WHAT YOU NEED TO DO ->
Write out, word for word, every line from the first one through the line that holds "ob = bpy.data.objects.new(name, data)", and nothing else; skip the pictures.

>>>>>

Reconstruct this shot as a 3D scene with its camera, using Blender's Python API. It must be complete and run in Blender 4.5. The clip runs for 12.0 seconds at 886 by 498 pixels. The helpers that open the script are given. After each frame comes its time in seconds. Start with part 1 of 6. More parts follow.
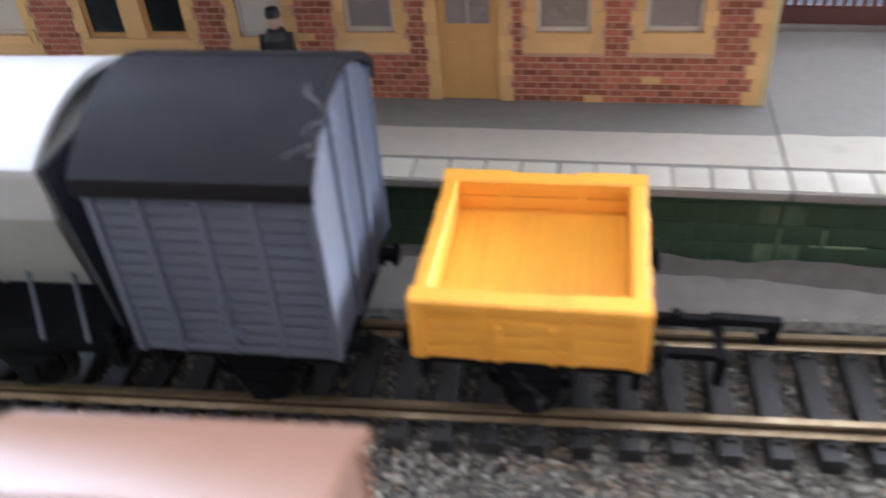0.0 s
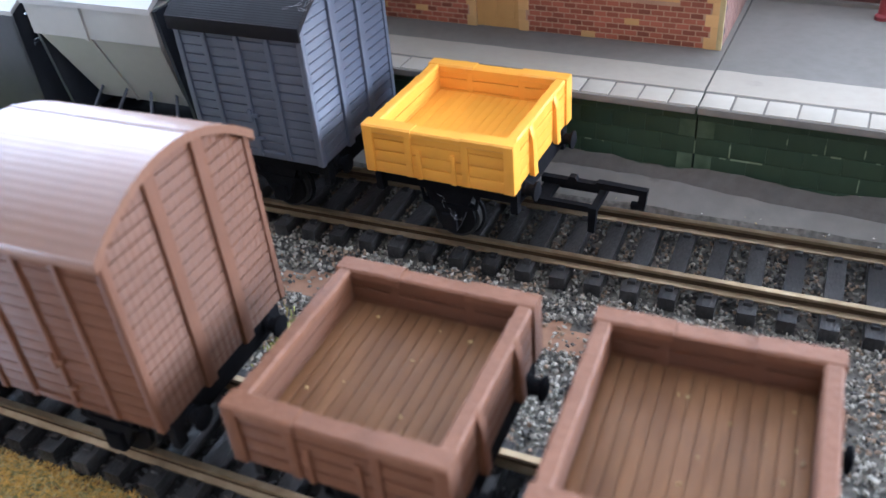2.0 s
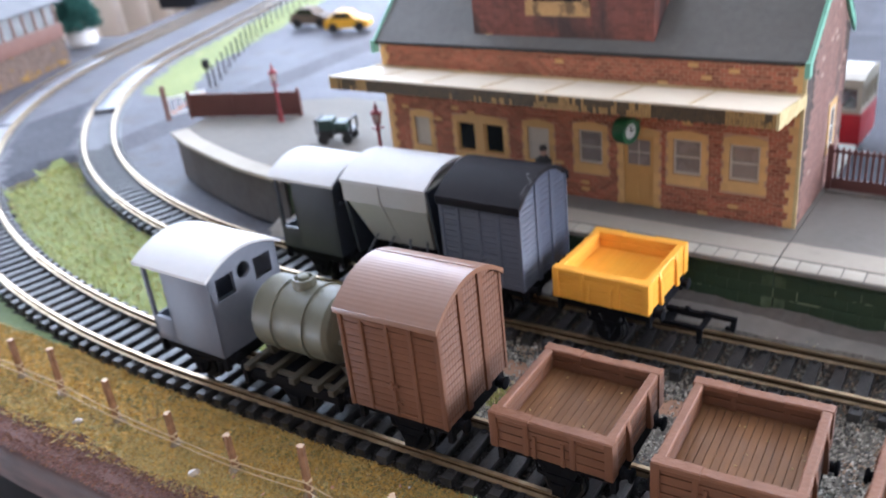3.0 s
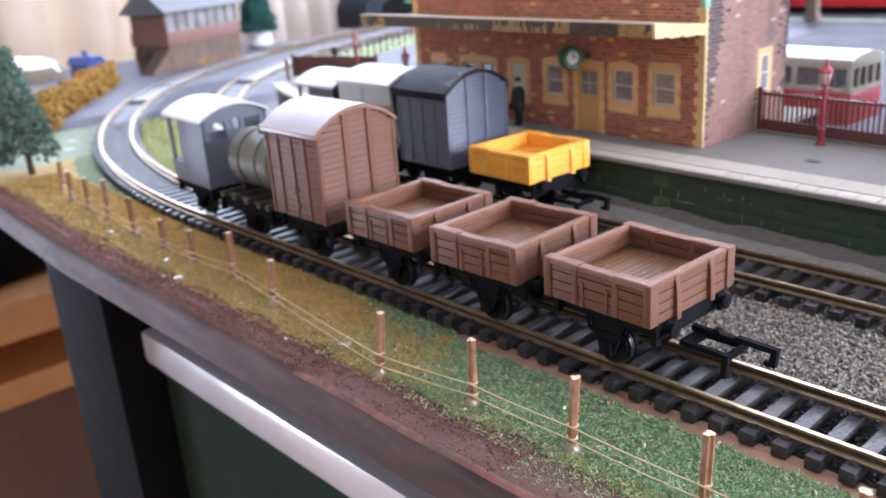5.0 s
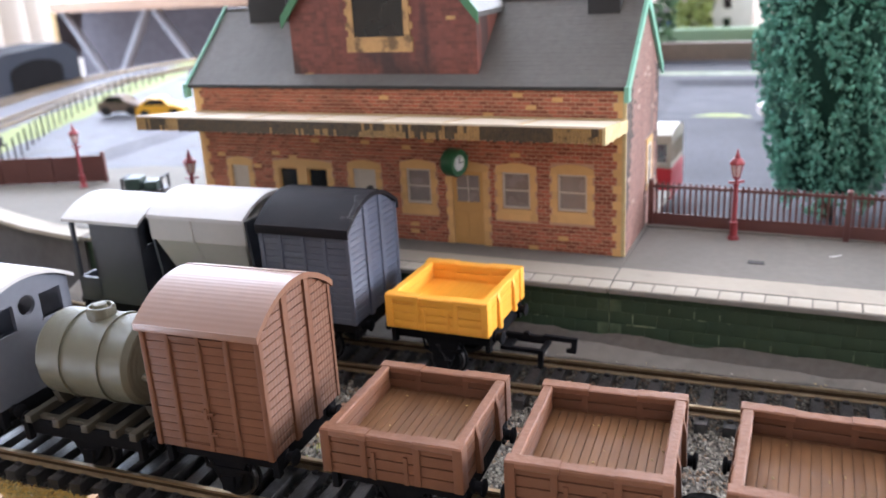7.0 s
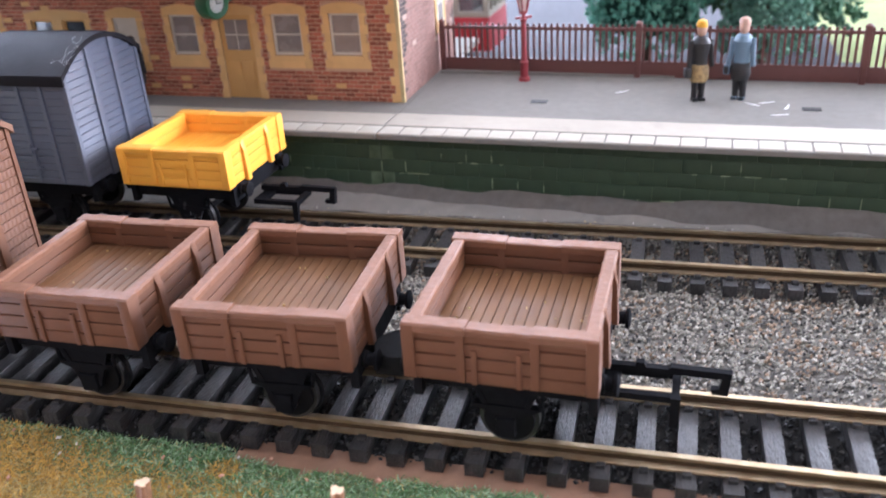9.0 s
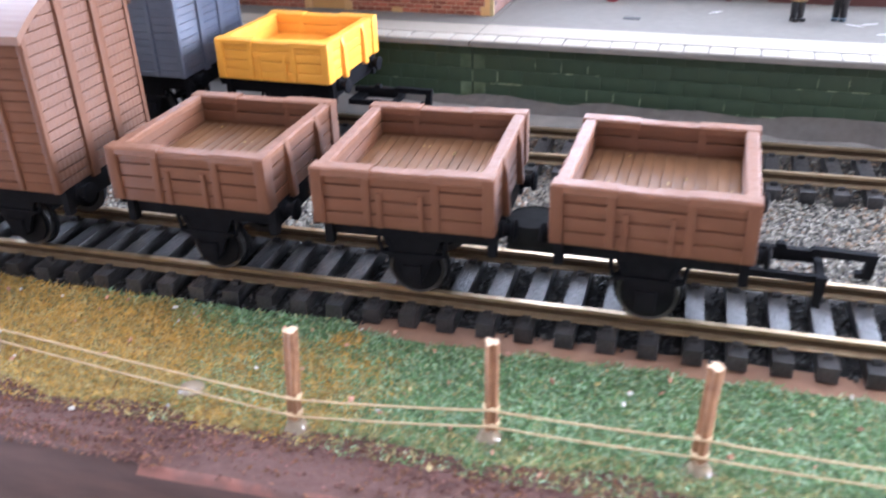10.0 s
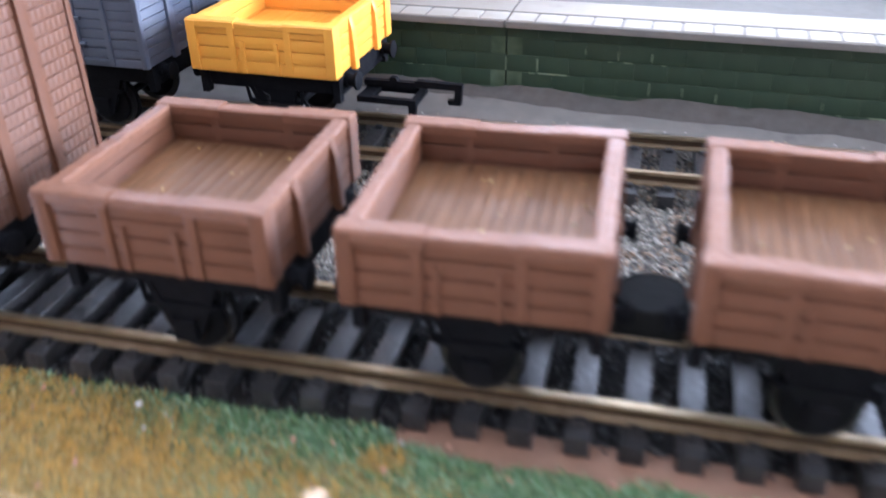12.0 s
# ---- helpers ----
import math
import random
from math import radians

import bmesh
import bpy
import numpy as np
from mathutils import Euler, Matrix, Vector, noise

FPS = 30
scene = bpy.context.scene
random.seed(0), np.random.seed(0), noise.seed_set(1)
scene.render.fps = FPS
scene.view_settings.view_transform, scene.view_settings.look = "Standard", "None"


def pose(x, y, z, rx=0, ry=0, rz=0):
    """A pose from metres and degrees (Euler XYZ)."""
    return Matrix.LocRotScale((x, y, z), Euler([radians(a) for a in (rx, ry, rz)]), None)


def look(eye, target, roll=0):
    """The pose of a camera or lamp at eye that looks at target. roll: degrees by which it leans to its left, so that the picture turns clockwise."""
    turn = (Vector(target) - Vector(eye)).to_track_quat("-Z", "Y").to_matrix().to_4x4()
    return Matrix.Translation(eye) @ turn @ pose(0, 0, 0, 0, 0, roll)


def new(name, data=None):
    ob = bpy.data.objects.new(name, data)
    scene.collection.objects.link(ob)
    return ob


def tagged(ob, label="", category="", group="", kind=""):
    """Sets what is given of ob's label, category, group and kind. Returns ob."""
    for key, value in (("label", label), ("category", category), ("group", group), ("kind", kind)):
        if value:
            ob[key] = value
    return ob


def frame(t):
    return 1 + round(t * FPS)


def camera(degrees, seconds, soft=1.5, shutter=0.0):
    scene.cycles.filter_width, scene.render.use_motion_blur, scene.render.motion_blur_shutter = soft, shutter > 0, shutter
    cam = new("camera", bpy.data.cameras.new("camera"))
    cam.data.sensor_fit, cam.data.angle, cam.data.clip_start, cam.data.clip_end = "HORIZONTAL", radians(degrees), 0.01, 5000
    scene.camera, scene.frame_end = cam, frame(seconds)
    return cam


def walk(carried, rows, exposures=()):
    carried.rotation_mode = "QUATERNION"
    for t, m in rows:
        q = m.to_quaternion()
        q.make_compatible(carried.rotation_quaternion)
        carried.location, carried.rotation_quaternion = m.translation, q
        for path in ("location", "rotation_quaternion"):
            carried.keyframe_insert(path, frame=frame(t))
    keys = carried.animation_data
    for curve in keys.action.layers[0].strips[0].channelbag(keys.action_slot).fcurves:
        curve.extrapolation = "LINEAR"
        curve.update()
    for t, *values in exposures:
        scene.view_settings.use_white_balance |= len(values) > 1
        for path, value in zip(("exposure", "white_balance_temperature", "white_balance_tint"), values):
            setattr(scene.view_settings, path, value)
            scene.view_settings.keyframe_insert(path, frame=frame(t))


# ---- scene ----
# All plan numbers below are in millimetres: z = 0 is the top of the rails, x runs along the tracks, y to the station.
cam = camera(54.57, 12.0, soft=1.5, shutter=0.5)
# a phone lens: small aperture, focused at arm's length
cam.data.dof.use_dof = True
cam.data.dof.focus_distance, cam.data.dof.aperture_fstop = 0.175, 26.0
PATH = [
    (0, (-0.03522, -0.01108, 0.09514), (-0.06249, 0.14573, -0.02598), -4.69),
    (0.5, (-0.00202, -0.02568, 0.09347), (-0.03736, 0.13133, -0.02527), -0.66),
    (1, (0.01815, -0.04412, 0.09508), (-0.04937, 0.10483, -0.02006), -6.81),
    (1.5, (0.02099, -0.05049, 0.10438), (-0.05160, 0.09369, -0.01370), -5.74),
    (2, (0.02082, -0.05318, 0.09768), (-0.05214, 0.09220, -0.01870), -5.61),
    (2.5, (0.03809, -0.09889, 0.13028), (-0.04779, 0.04790, 0.02502), -7.24),
    (3, (0.04836, -0.13371, 0.14318), (-0.05482, 0.01421, 0.05673), -6.45),
    (3.5, (0.08383, -0.16053, 0.14518), (-0.02074, -0.00663, 0.07182), -2.96),
    (3.7, (0.09967, -0.15340, 0.13231), (-0.00386, 0.00054, 0.05760), -3.04),
    (5.3, (0.16611, -0.13882, 0.09580), (0.02122, -0.01735, 0.03061), -3.72),
    (5.5, (0.16637, -0.13522, 0.09623), (0.02183, -0.01177, 0.03402), -2.81),
    (6, (0.13745, -0.11704, 0.09915), (0.00202, 0.01706, 0.03851), -3.24),
    (6.5, (0.06386, -0.10788, 0.09604), (-0.02668, 0.05996, 0.03574), -2.87),
    (7, (0.04230, -0.12941, 0.11174), (-0.02780, 0.04668, 0.04788), -3.24),
    (7.5, (0.07619, -0.13598, 0.11573), (0.01803, 0.04044, 0.04162), -3.16),
    (7.7, (0.07980, -0.12960, 0.10718), (0.02988, 0.04951, 0.03353), -2.11),
    (9.3, (0.07326, -0.10466, 0.08903), (0.02435, 0.06692, -0.00135), -3.94),
    (9.5, (0.06987, -0.10667, 0.08524), (0.02221, 0.06599, -0.00373), -2.57),
    (10, (0.05682, -0.11586, 0.07722), (0.00620, 0.05313, -0.01701), -1.95),
    (10.5, (0.05041, -0.11134, 0.07334), (0.00031, 0.05595, -0.02414), -1.42),
    (11, (0.05913, -0.10897, 0.07681), (0.00683, 0.05636, -0.02284), -2.26),
    (11.5, (0.05756, -0.10194, 0.07305), (0.00289, 0.06188, -0.02781), -2.63),
    (12, (0.03226, -0.07569, 0.07026), (-0.01093, 0.09071, -0.03195), -1.15),
]
EXPOSURES = [(0.0, 0.54, 5700, 11), (1.0, 0.48, 5450, 10), (1.5, 0.50, 5350, 10), (2.0, 0.36, 5350, 10), (2.5, 0.30, 5700, 11), (3.0, 0.04, 5750, 13), (3.5, -0.10, 5900, 15), (5.5, 0.24, 5750, 17), (6.0, 0.10, 5850, 16), (6.5, 0.0, 6000, 16), (7.0, 0.23, 6120, 15), (7.5, 0.28, 6250, 16), (9.5, 0.70, 5600, 17), (10.5, 0.93, 5400, 15), (11.5, 0.88, 5250, 15), (12.0, 0.80, 5250, 15)]
walk(cam, [(t, look(eye, target, roll)) for t, eye, target, roll in PATH], EXPOSURES)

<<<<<

RESULT OF THIS EXERCISE ->
Reconstruct this shot as a 3D scene with its camera, using Blender's Python API. It must be complete and run in Blender 4.5. The clip runs for 12.0 seconds at 886 by 498 pixels. The helpers that open the script are given. After each frame comes its time in seconds. Start with part 1 of 6. More parts follow.
0.0 s
2.0 s
3.0 s
5.0 s
7.0 s
9.0 s
10.0 s
12.0 s
# ---- helpers ----
import math
import random
from math import radians

import bmesh
import bpy
import numpy as np
from mathutils import Euler, Matrix, Vector, noise

FPS = 30
scene = bpy.context.scene
random.seed(0), np.random.seed(0), noise.seed_set(1)
scene.render.fps = FPS
scene.view_settings.view_transform, scene.view_settings.look = "Standard", "None"


def pose(x, y, z, rx=0, ry=0, rz=0):
    """A pose from metres and degrees (Euler XYZ)."""
    return Matrix.LocRotScale((x, y, z), Euler([radians(a) for a in (rx, ry, rz)]), None)


def look(eye, target, roll=0):
    """The pose of a camera or lamp at eye that looks at target. roll: degrees by which it leans to its left, so that the picture turns clockwise."""
    turn = (Vector(target) - Vector(eye)).to_track_quat("-Z", "Y").to_matrix().to_4x4()
    return Matrix.Translation(eye) @ turn @ pose(0, 0, 0, 0, 0, roll)


def new(name, data=None):
    ob = bpy.data.objects.new(name, data)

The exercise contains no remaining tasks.